§ Required work:
Exactly repeat the material, dropping only the pictures.

=======

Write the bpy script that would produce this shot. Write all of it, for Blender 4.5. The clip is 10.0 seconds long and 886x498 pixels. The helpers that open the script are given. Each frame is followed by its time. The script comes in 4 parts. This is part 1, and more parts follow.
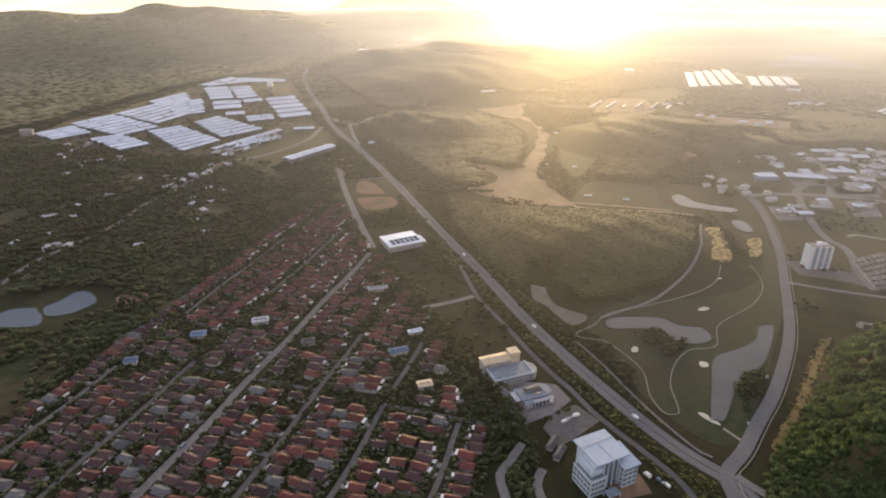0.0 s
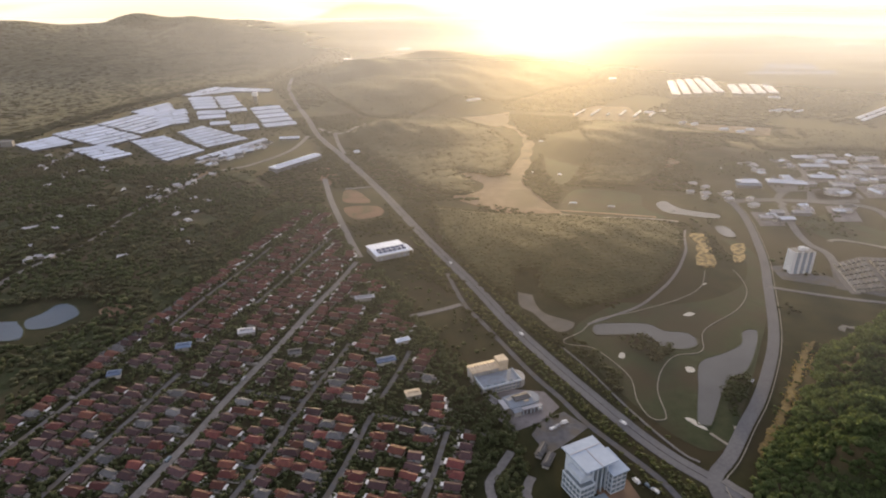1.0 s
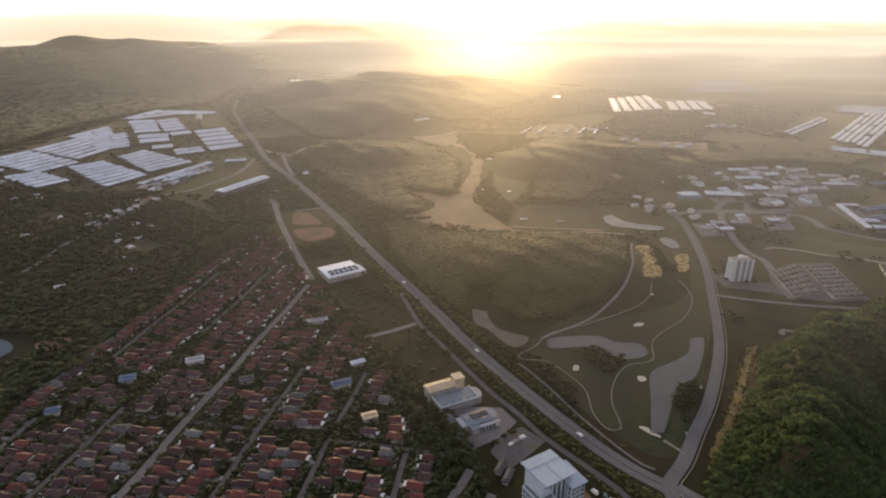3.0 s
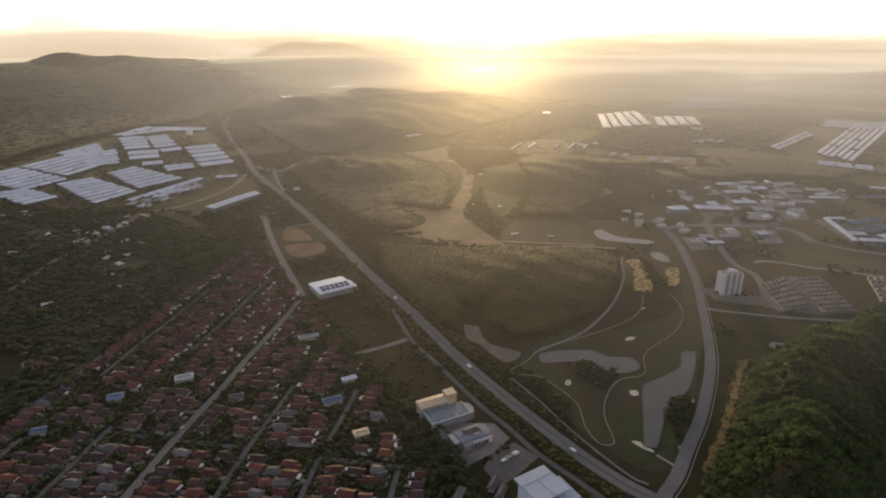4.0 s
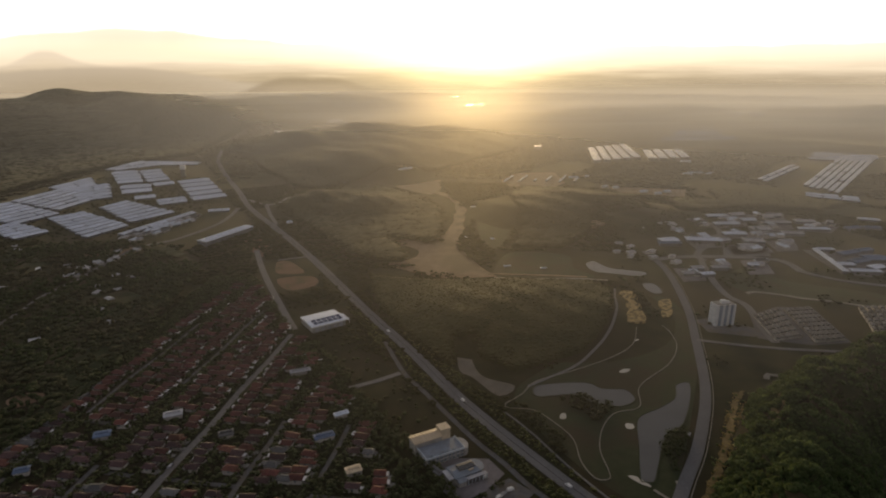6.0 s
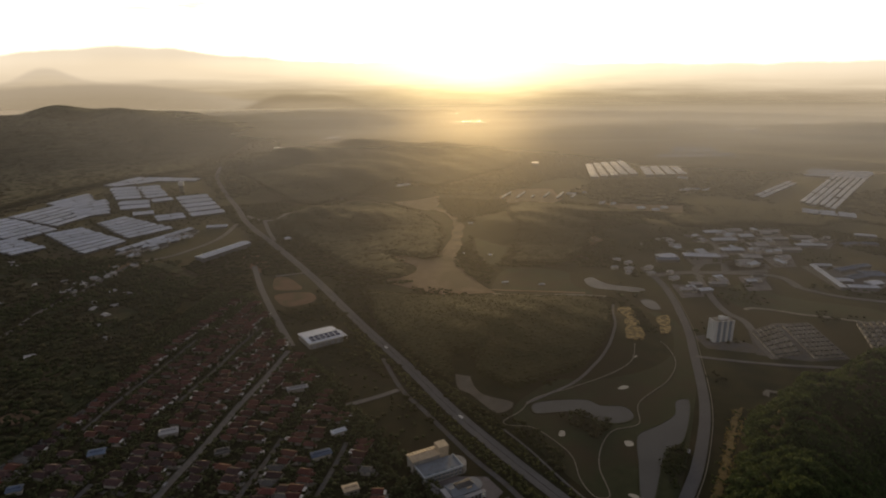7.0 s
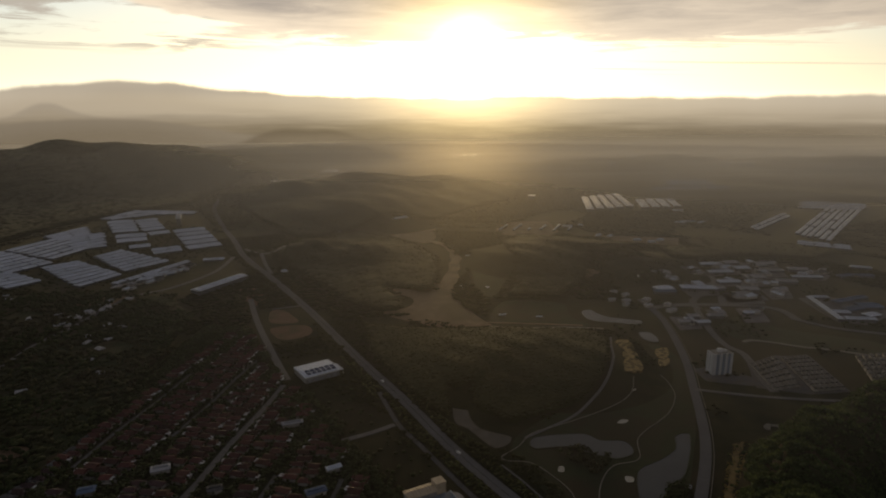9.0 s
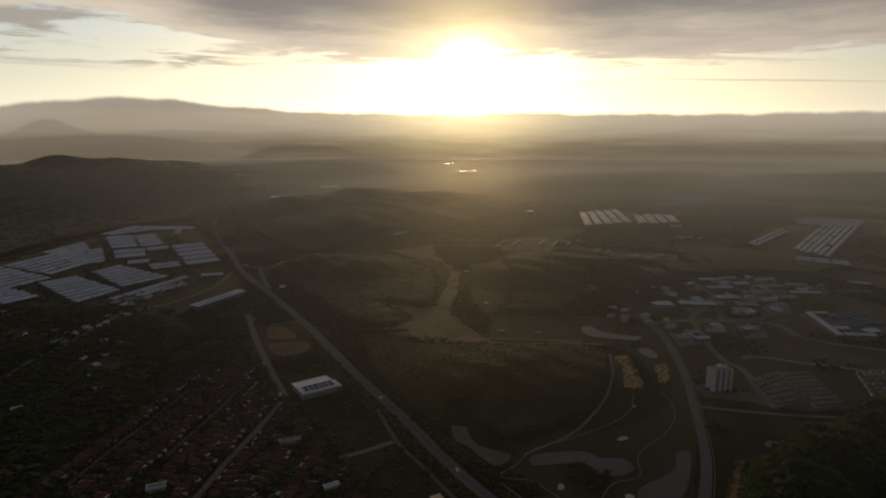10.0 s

=======

§ Written solution:
Write the bpy script that would produce this shot. Write all of it, for Blender 4.5. The clip is 10.0 seconds long and 886x498 pixels. The helpers that open the script are given. Each frame is followed by its time. The script comes in 4 parts. This is part 1, and more parts follow.
0.0 s
1.0 s
3.0 s
4.0 s
6.0 s
7.0 s
9.0 s
10.0 s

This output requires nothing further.